4 C sliced yellow squash
1/2 C onion
1/2 C crushed crackers
1 C shredded cheese
2 eggs, beaten
3/4 C milk
1/4 C butter, melted
1 t salt
ground pepper
2 T butter


Preheat oven to 400 degrees.  Cook squash and onion in a skillet with water (about 5 minutes) till squash is tender.  Drain.  Mix crackers and cheese in a medium bowl.  Stir half of the cracker/cheese mixture into squash.  Mix eggs and milk in a small bowl.  Add to squash.  Stir in butter, salt and pepper.  Spread into 9X13 inch pan.  Sprinkle with cracker mixture, and dot with 2T butter.  Bake 25 minutes or until brown.

Yield: 4-6 servings
Serving suggestions: I served ours with peas, but it would have been good with green beans, a salad, carrots, corn, or as a side with chicken or turkey.

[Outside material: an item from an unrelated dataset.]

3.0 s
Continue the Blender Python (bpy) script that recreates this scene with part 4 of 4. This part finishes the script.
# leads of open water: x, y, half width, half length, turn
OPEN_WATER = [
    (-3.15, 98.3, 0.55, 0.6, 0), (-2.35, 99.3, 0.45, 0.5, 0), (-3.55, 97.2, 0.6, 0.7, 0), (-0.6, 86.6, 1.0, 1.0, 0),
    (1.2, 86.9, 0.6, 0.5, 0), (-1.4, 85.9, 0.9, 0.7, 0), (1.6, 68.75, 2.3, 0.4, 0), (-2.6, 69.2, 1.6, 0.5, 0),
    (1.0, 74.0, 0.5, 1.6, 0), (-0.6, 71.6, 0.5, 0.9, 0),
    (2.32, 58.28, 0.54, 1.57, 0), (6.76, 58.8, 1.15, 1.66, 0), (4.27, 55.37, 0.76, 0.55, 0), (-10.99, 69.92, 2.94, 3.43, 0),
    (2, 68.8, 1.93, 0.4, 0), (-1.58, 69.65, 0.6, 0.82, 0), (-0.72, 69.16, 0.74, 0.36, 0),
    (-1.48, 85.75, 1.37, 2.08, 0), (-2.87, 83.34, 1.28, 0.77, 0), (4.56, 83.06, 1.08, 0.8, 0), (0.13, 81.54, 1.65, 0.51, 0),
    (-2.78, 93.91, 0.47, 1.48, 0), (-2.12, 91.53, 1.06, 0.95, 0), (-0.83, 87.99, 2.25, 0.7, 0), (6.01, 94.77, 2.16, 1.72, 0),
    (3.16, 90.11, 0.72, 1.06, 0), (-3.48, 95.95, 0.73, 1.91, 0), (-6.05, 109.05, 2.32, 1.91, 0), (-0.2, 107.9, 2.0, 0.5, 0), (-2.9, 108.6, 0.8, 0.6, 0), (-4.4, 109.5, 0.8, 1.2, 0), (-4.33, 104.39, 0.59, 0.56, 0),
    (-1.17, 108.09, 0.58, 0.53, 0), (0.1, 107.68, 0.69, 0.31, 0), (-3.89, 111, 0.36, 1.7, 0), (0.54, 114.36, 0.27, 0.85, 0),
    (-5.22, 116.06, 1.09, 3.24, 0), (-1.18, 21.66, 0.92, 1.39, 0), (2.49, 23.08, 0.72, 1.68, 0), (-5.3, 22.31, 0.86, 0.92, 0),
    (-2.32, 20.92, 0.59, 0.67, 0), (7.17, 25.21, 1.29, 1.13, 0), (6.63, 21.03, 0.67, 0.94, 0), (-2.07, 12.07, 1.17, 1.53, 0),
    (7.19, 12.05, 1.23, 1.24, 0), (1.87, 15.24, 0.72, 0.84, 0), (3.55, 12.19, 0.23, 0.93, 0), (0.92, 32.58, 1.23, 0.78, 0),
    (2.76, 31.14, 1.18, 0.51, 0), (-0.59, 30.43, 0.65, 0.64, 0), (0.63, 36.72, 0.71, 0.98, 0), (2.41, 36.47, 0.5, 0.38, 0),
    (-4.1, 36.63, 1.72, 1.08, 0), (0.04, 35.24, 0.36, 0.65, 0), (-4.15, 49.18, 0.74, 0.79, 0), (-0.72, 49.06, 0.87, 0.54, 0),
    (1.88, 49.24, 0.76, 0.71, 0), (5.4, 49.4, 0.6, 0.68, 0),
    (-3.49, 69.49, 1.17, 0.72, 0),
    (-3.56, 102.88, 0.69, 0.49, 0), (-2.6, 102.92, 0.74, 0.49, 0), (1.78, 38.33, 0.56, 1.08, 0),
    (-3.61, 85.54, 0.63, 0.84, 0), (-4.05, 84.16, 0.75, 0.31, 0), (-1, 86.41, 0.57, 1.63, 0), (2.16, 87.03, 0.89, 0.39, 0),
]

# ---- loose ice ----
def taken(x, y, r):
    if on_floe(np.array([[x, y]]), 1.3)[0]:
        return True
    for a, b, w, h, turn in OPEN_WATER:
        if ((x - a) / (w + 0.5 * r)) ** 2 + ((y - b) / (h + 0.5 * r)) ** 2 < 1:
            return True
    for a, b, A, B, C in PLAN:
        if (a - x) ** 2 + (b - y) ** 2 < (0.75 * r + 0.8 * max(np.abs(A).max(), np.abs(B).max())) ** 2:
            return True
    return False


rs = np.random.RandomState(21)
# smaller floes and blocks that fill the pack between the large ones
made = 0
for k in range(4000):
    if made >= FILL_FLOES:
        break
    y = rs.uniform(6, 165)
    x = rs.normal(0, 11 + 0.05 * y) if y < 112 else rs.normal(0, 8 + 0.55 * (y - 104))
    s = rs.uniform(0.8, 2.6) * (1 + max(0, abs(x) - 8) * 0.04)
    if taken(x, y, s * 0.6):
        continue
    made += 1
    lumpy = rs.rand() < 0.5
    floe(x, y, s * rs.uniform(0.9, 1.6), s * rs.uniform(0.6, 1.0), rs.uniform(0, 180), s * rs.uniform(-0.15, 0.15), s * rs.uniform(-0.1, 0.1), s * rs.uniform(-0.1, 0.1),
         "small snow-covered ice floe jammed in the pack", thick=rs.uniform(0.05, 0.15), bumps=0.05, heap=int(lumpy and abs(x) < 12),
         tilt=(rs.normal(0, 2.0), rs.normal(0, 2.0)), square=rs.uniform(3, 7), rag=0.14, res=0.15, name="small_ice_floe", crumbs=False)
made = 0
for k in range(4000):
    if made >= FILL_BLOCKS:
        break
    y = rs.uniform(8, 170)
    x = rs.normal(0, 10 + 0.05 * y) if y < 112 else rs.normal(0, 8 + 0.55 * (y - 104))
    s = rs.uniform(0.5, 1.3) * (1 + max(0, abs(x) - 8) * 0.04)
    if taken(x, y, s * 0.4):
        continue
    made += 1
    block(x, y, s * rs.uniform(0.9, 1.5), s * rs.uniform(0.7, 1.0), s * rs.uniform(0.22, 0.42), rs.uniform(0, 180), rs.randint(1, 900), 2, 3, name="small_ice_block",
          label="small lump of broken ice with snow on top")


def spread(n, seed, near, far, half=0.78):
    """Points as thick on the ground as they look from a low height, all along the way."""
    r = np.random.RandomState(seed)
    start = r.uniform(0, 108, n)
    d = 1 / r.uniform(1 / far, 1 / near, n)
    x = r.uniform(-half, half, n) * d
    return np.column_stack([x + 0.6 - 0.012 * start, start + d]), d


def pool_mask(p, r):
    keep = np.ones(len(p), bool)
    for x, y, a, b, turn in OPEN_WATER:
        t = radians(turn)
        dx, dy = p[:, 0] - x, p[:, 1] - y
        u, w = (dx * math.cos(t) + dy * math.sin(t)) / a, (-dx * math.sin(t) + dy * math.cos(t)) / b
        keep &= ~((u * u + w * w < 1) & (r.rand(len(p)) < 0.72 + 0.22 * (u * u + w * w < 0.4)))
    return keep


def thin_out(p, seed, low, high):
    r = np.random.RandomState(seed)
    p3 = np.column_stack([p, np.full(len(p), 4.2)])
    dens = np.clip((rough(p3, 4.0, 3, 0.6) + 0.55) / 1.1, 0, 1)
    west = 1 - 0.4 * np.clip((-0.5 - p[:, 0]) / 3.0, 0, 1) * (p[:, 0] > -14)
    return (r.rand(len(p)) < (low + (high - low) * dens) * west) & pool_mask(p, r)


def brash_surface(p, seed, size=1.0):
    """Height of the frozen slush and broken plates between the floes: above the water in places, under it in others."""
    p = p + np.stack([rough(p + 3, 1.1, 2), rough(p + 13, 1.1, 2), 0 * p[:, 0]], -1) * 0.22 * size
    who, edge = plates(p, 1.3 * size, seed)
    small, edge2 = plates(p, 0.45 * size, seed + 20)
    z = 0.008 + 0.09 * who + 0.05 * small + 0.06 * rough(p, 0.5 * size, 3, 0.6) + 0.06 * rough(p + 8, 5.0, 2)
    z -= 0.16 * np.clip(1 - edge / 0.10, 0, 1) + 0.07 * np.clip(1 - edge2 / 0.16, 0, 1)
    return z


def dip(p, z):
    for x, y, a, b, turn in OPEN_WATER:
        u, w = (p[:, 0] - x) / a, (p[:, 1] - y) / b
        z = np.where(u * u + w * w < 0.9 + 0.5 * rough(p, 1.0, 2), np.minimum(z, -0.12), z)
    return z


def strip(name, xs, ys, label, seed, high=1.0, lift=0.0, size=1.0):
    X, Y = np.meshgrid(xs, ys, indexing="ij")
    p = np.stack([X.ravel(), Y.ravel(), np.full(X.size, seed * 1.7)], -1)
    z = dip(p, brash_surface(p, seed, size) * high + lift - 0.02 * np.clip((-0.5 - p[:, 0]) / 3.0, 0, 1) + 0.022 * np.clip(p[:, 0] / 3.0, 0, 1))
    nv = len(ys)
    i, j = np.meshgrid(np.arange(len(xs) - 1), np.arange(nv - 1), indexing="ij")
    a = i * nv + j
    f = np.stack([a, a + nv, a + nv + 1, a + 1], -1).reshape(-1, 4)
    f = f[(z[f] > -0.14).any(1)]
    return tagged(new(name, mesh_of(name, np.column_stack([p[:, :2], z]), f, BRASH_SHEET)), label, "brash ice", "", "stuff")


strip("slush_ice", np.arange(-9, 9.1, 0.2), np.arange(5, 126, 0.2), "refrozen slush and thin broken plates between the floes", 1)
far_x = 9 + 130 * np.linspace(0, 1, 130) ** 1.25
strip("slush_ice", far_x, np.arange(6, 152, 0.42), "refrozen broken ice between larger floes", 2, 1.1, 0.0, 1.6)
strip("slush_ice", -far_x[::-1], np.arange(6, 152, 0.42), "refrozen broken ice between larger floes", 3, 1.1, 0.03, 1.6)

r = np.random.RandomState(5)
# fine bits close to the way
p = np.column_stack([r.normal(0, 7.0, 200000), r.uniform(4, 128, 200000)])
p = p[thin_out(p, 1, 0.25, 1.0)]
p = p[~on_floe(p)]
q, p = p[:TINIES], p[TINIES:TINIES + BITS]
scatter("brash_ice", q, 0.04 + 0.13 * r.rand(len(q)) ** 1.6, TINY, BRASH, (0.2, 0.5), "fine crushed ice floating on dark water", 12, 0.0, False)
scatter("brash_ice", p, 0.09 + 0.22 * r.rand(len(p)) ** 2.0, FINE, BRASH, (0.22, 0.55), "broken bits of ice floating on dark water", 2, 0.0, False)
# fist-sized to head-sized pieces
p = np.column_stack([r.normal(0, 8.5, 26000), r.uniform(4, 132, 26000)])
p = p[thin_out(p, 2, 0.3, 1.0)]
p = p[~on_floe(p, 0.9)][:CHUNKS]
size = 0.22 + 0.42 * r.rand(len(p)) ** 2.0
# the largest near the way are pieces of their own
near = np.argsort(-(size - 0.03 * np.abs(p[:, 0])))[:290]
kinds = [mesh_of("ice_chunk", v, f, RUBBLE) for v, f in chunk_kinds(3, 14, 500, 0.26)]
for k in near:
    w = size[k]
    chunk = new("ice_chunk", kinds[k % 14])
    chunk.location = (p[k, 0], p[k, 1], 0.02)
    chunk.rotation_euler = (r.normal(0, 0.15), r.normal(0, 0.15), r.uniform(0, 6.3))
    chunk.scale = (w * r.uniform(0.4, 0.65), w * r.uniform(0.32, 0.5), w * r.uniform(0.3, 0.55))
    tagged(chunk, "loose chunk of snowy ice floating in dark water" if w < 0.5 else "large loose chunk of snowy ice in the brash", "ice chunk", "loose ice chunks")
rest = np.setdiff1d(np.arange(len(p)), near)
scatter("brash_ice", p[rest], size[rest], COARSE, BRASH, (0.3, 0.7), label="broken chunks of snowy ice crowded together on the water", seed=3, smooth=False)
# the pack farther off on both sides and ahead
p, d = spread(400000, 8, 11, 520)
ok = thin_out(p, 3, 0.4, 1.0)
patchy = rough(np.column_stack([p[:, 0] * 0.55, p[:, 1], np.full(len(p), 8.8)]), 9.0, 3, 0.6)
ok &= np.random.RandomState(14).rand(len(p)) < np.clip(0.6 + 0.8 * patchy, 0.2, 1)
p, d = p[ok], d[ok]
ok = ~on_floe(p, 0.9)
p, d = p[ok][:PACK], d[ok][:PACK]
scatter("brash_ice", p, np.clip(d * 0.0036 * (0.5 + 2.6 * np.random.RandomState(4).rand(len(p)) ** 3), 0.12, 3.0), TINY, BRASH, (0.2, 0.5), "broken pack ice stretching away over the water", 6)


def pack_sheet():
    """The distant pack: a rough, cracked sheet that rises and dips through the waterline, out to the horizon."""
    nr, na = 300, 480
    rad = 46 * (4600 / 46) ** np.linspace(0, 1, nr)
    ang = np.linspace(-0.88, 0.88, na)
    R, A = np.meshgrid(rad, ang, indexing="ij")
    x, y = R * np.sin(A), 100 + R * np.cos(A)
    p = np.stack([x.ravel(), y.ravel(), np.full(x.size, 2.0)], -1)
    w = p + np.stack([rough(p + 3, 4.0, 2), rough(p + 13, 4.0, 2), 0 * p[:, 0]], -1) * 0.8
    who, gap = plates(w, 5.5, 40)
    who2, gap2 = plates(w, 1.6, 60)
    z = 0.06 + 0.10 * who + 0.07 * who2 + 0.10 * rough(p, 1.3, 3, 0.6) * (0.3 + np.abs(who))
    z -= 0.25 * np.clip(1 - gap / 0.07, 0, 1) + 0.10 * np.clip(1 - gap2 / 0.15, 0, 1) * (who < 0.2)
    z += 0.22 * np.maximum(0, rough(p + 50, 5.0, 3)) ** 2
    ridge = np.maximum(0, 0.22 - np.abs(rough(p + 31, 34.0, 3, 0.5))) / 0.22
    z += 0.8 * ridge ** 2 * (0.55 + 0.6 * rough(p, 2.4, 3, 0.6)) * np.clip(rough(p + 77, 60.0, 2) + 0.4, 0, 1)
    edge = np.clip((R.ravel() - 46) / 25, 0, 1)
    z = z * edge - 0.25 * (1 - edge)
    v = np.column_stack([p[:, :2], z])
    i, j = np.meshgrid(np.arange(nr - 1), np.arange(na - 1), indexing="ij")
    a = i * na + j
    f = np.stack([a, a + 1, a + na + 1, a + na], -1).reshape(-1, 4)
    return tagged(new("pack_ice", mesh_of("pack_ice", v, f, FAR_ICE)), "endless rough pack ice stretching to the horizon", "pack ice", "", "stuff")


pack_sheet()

My substitutions/additions:
Subbed 4 C cooked* acorn squash, cubed and peeled (1 whole squash depending on its size).
I omitted the 2 T butter on top.  There's plenty of fat in this without guilding that lily.
It fit easily into a regular casserole dish.

Tips:
 
*I pre-cooked the squash in the microwave for 8 minutes.  To cook winter squash in the microwave, halve it, clean it out and cook it cut side down in a little water.  It's OK if it's a little underdone, the rest of it will cook in the oven.  You can do this with butternut squash too, but it might take a little longer...

I use my grandmother's grapefruit spoon to scrape the seeds out of winter squash.  It seems to get rid of the grody strings a little faster than a regular spoon.

Review:
5-year-old's initial reaction: "It looks gross.  No, I mean it looks really gross."  The 2-year-old wouldn't touch it at first. They both later conceded its yumminess.  Me and the Mister both liked it, too.  A good, quick meal to make with stuff I usually have hanging around, though it would have been quicker to make with yellow squash since I wouldn't have had all the extra squash prep.  It's a keeper!

Friday, November 26, 2010

Welcome to Crackers on the Couch!

What is this thing?  Well, I've got this recipe box, see?  And it's full of recipes I've either never made or made once and not again.  I have got to go through this box.  It's a huge box.  It's a disorganized box.  I need to purge.  And what better way to purge than by making one every night and deciding if it's any good?  And then, of course, dragging a few readers along with me... =) Sometimes I'll post tutorials, but not always.  I didn't create most of these recipes.  Most of them are stolen from the Interwebs or clipped out of magazines.  Some are from family members and friends.  If I've written down the URL, I'll post it.  And I will always post a review and substitutions.  One caveat, I'm vegetarian.  I've got several meat recipes here so I'm going to rely on my husband and kid's reactions to review these.  I've been told I make a mean roast chicken...  So here it is!  This is our Thanksgiving/special guest chicken recipe.  It is from Country Living Magazine.

Apple and Sage Roast Chicken with Pan Juices

1 roasting chicken
3/4 t salt
3 medium apples, cored and quartered
3 small onions
2 celery stalks
2 cloves garlic
2 T fresh sage, chopped
1/4 C butter, softenend
1 T whole-grain mustard
1/8 t cracked white pepper
1 t fresh thyme
1/4 C fruity white wine, such as Riesling
3/4 C fresh apple cider

Directions:
  1. Preheat the oven to 375°F. Rub the inside of the chicken with 1/2 teaspoon salt. Chop 1 apple, 1 onion, and the celery into 2-inch pieces. Toss the apple mixture with the garlic and 1 tablespoon sage, and place it all in the chicken cavity.
  2. Tie the legs together with kitchen twine, and tuck the wings securely under. Mix the butter and mustard to a smooth paste and rub over the chicken skin and sprinkle with the remaining salt and white pepper. Place the bird in a medium roasting pan. Roast in the lower third of the oven for 30 minutes. Brush any remaining mustard-butter over the bird and continue to roast for 1 1/4 more hours.
  3. Baste the chicken with the pan drippings, and sprinkle with remaining sage and the thyme. Scatter the remaining apples and onions around the bird, tossing lightly to coat with the drippings. Add the white wine, and roast the chicken 20 minutes. Baste the bird, and toss the apples and onions again for even browning. Continue to roast until bird juices run clear and the meat between the leg and thigh reaches 160°F. Remove from the oven and transfer the chicken to a serving platter. Arrange the apples and onions around the chicken.
  4. Prepare the jus: Tip the roasting pan so the liquid pools to one end, and use a large spoon to remove any excess fat from the pan juices. Add apple cider and place the pan over medium-high heat. Use a wooden spoon to scrape the bottom of the pan, and then pour the jus over the chicken, apples, and onions. Serve warm.

My substitutions/additions:
I rarely have white pepper.  I sub black.

I never make the jus.  I don't like to try to re-plate.  I just put it on the table and let the guests spoon out what they want.  Haven't had any complaints.

I also add 1T black or yellow whole mustard seed to the butter rub.  It just looks pretty...

We're not big wine drinkers at this house, so I buy the little bottles in the four pack, so I always have some on hand to cook with.

Pinot Grigio is a good sub for Riesling.

When my guests don't want me to cook with wine, I sub apple cider for the wine.

Review:
Everyone I've ever fed this to has loved it including super-foodies and little kids.  It's a keeper!